Kesalahan itu bisa terjadi karena penggunaan “harakat” yang tidak tepat. Bagi Anda yang kurang akrab dengan bahasa Arab, perlu diketahui bahwa peletakan harakat yang salah bisa menimbulkan kesalahan makna. Kata yang semestinya menjadi subyek bisa berubah menjadi obyek.
Nah, mendengar orang-orang salah memaknai Al Qur’an itu, para ahli lantas merumuskan Nahwu. Menandai mana kata yang menempati posisi “subyek” dan mana yang “obyek”. Mirip dengan pelajaran SPOK bahasa Indonesia. Lalu menjadi sebuah disiplin ilmu yang akrab di telinga pembelajar bahasa Arab.

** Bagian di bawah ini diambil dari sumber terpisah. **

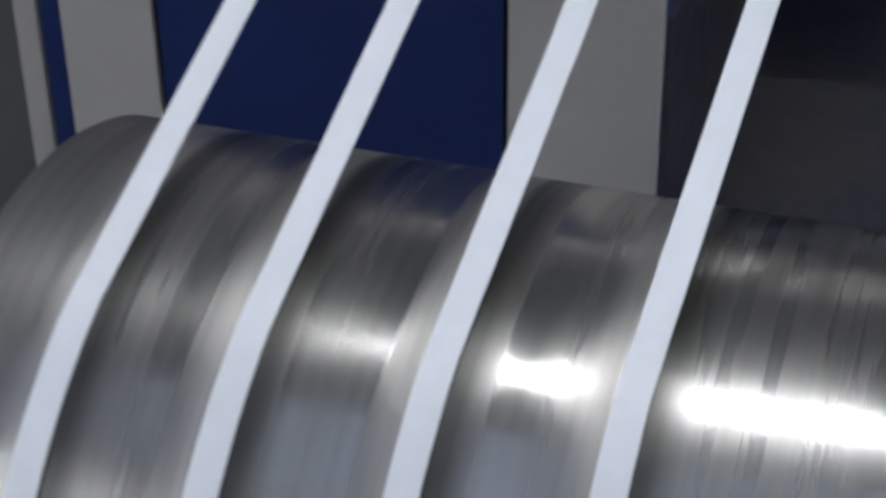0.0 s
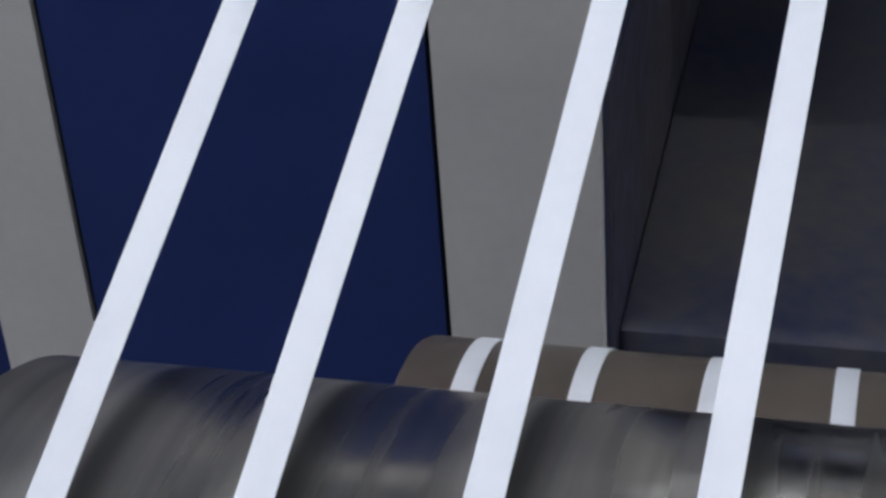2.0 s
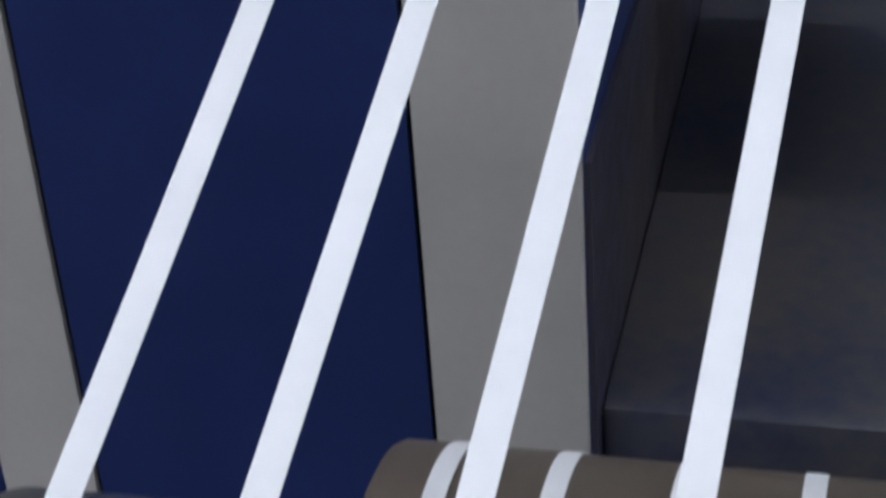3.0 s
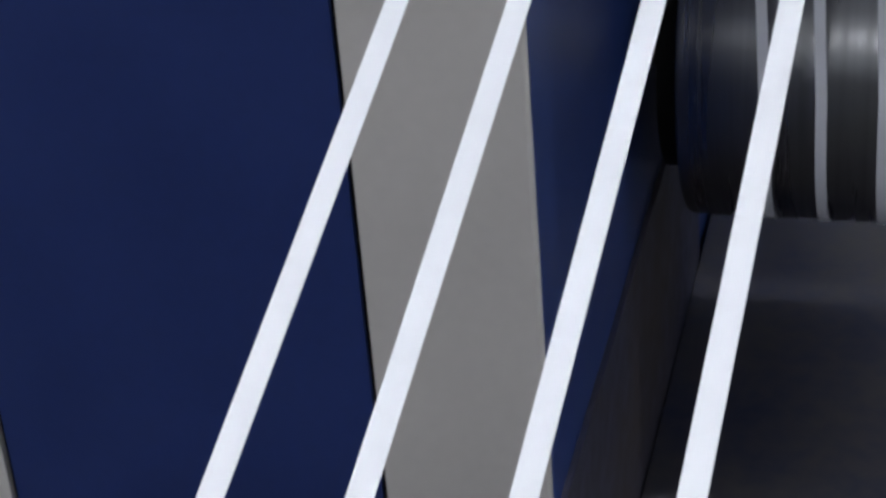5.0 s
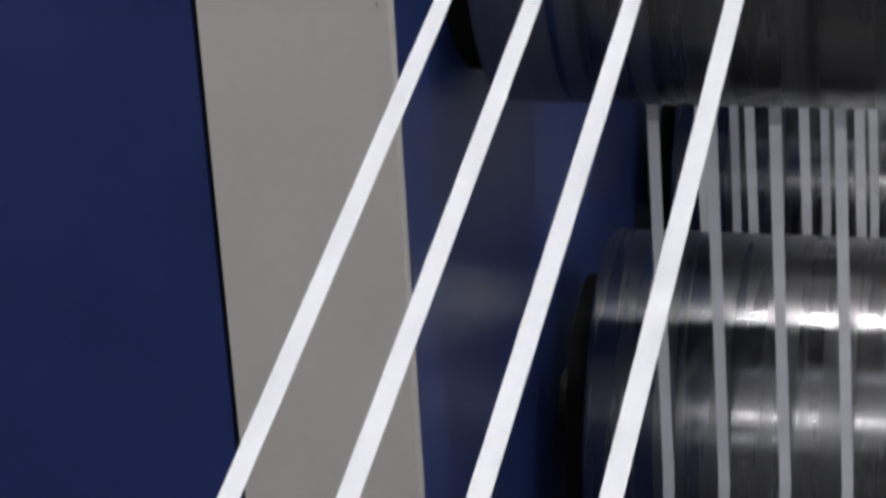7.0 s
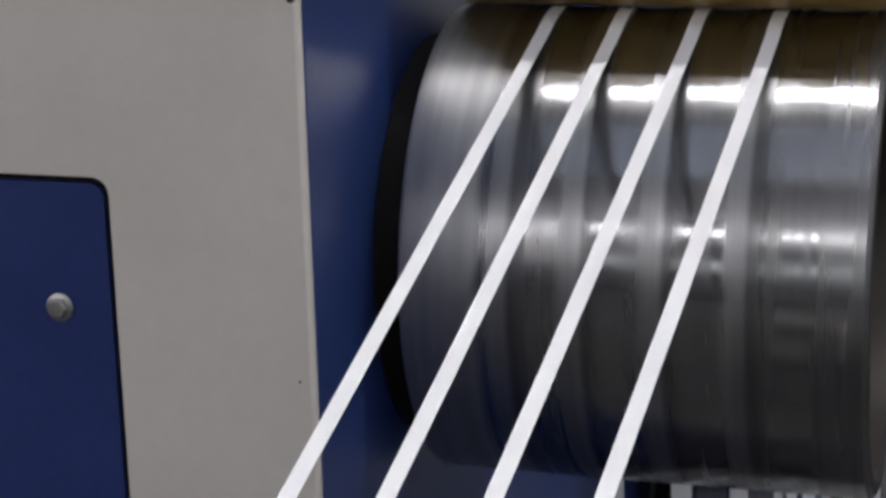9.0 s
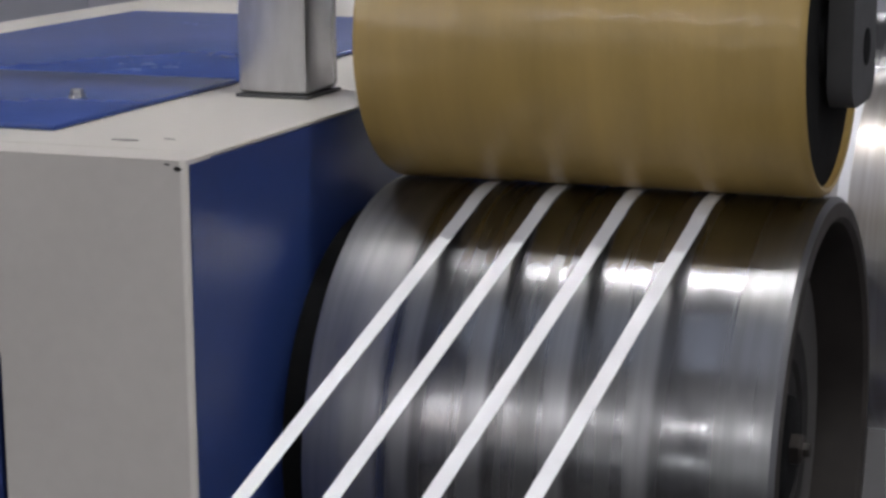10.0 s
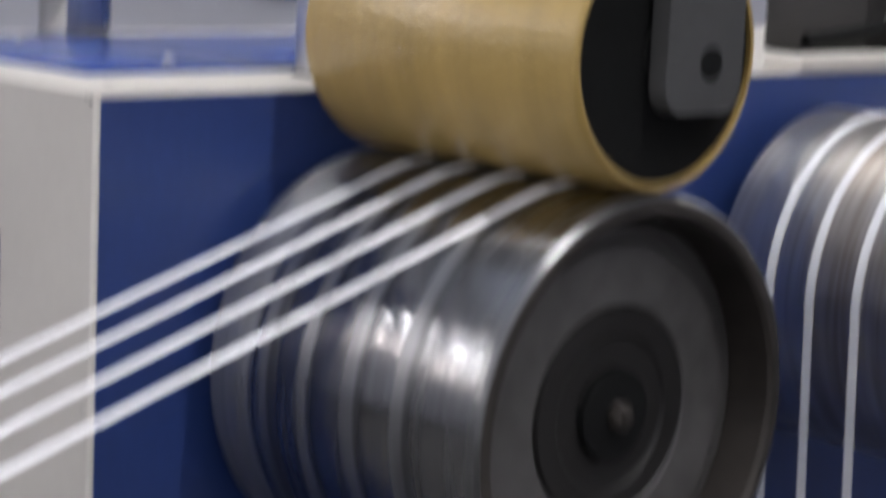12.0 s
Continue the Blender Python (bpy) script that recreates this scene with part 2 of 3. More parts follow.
# ---- hall ----
def hall():
    def slab(name, label, mat, *b):
        return tagged(mesh_object(name, box(*b), mat, 0), label, kind="structure")
    slab("floor", "worn grey concrete factory floor", M_FLOOR, -9, 9, -13, 15, GROUND - 0.2, GROUND)
    # the roof, open along an unseen skylight strip added as soft overhead fill
    roof = bmesh.new()
    edges = [-13.2] + [v for y0, y1 in SKYLIGHTS for v in (y0, y1)] + [15.2]
    slabs = [(-9.2, 9.2, y0, y1) for y0, y1 in zip(edges[::2], edges[1::2])]
    slabs += [(x0, x1, y0, y1) for y0, y1 in SKYLIGHTS for x0, x1 in ((-9.2, -7.0), (7.0, 9.2))]
    for x0, x1, y0, y1 in slabs:
        piece = box(x0, x1, y0, y1, 8.0, 8.2)
        tmp = bpy.data.meshes.new("roof_slab")
        piece.to_mesh(tmp)
        piece.free()
        roof.from_mesh(tmp)
        bpy.data.meshes.remove(tmp)
    tagged(mesh_object("ceiling", roof, M_ROOF, 0), "pale factory roof with an added long skylight strip", kind="structure")
    for k, (y0, y1) in enumerate(SKYLIGHTS):
        w = tagged(new("skylight_%d" % (k + 1)), "long skylight strip added unseen in the roof as fill light", kind="structure")
        for j in range(8):
            part("glazing_bar", box(-7 + j * 2 - 0.03, -7 + j * 2 + 0.03, y0, y1, 8.02, 8.08), M_WHITE, w, smooth=0)
        la = bpy.data.lights.new("skylight_daylight", "AREA")
        la.shape, la.size, la.size_y, la.energy, la.color = "RECTANGLE", 13.9, y1 - y0 - 0.04, SKYLIGHT_FILL, (0.95, 0.97, 1.0)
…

Sebelumnya cerita ini jadi misteri bagi saya. Hla kok bisa, orang menganggap Allah itu takut pada ulama? Masa’ dicerna pakai hati saja tidak cukup? Masa’ ilmu Nahwu sampai harus turun tangan?
Akhirnya, misteri tersebut terkuak. Lagi-lagi berkat Gus Nur.
Ternyata pemaknaan terhadap Al Qur’an itu memang butuh ilmu “alat”. Butuh modal pengetahuan akan Nahwu dan tetek bengeknya. Butuh ilmu yang bisa mengurai mana pembuka kalimat dan mana akhir kalimat. Butuh ilmu untuk tentukan siyaq atau konteks kalimat.
Memaknai Al Qur’an ternyata tidak cukup dengan membaca terjemahan. Kadang terjemahannya sudah betul tapi “cocoklogi”nya yang salah. Gus Nur membuktikan itu semua.
Tingkah Gus Nur itulah yang membuat saya meyakini bahwa cerita soal salah makna Al Qur’an di atas adalah sahih. Kini saya bisa tidur dengan tenang.